Figure 1. LTC1840 fan speed control block diagram.

The TACH pin of the LTC1840 monitors the speed of fans that include a tachometer output. Internal logic accumulates a maximum of 255 counts between the fan tachometer’s rising edges. The rate of the counter is determined by a divisor (2, 4, 8 or 16 chosen via the serial interface) from the 50kHz internal oscillator. Fans slowing down due to worn bearings or halted from a jam will cause an overflow in the internal counter and a corresponding bit is set low in the fault register. The system controller can then take action, shutting down the faulty fan and summoning maintenance.

The chip contains four general-purpose input/output (GPIO) pins, which are configured independently. As open-drain outputs, they can be set high, low or to pulse at a 1.5Hz rate. The outputs are rated at 10mA sink current so they can drive LEDs. When the GPIO pins are configured as inputs, they can monitor thermal switches, push buttons and the fault or power good outputs of switching regulators and Hot Swap controllers. A fault register detects and flags state changes.

Internal data registers are read and programmed via I2C by specifying device address and register address. DACA and DACB registers control the 100µA current outputs on a 255-step scale. The STATUS register allows the user to enable the TACHA and TACHB fault data and set the divisor for the internal counter frequency. The internal count, which is inversely proportional to tachometer speed, is stored in the TACHA and TACHB registers. Unmasked faults set the FAULT pin high as an instant hardware alert. The GPIO setup and GPIO data registers configure the GPIO pins, assign output and fault status, and read input state.

Continuous System Cooling and Tachometer Monitoring

The circuit in Figure 2 demonstrates the capabilities of the LTC1840. Each of the two LTC1771 high efficiency step-down regulators can supply power for up to four 12V, 420mA fans. As shown, the upper LTC1771 drives a single fan backed up by an idle, redundant fan. In the event the primary fan fails, GPIO3 turns off the LTC1771 and simultaneously activates the backup fan at full speed. These two fans operate one at a time so their tachometer outputs are wired OR, and only one input (TACHA) is required to monitor their speed.

Figure 2. Controlling four fans with the LTC1840.

The other two fans are driven in parallel by the second LTC1771 and alternately monitored by TACHB. These fans operate concurrently, so their tachometer outputs are muxed by a quad NAND gate. GPIO2 operates in pulsing mode and serves to clock the mux.

Additional Features

For applications requiring multiple fan controllers, the LTC1840’s three-state (high, low, no connect) address programming inputs support nine user-selectable slave addresses. The FAULT output bypasses the serial interface and brings immediate attention to fault conditions detected by the LTC1840, including slowdowns in the tachometer and changes in GPIO logic state.

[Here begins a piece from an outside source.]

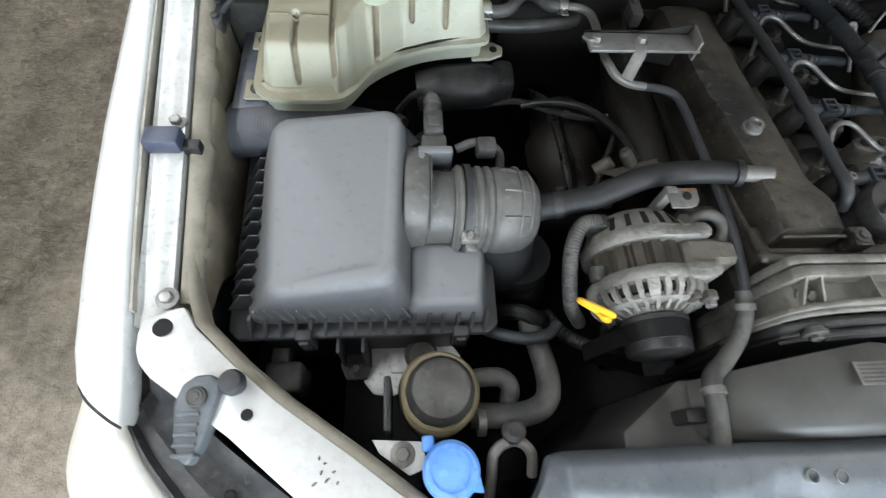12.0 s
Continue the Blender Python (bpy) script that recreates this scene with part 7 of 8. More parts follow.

If the BLAST pin is high at startup or presented with a high to low transition at anytime, the DAC output currents are immediately forced to full scale and the chip awaits commands from the serial bus. In addition, when BLAST is set high the LTC1840 guards against system controller crashes with an internal watchdog timer. If the device is not accessed for a period of more than 1.5 minutes, both DAC outputs go to full scale to guarantee adequate cooling.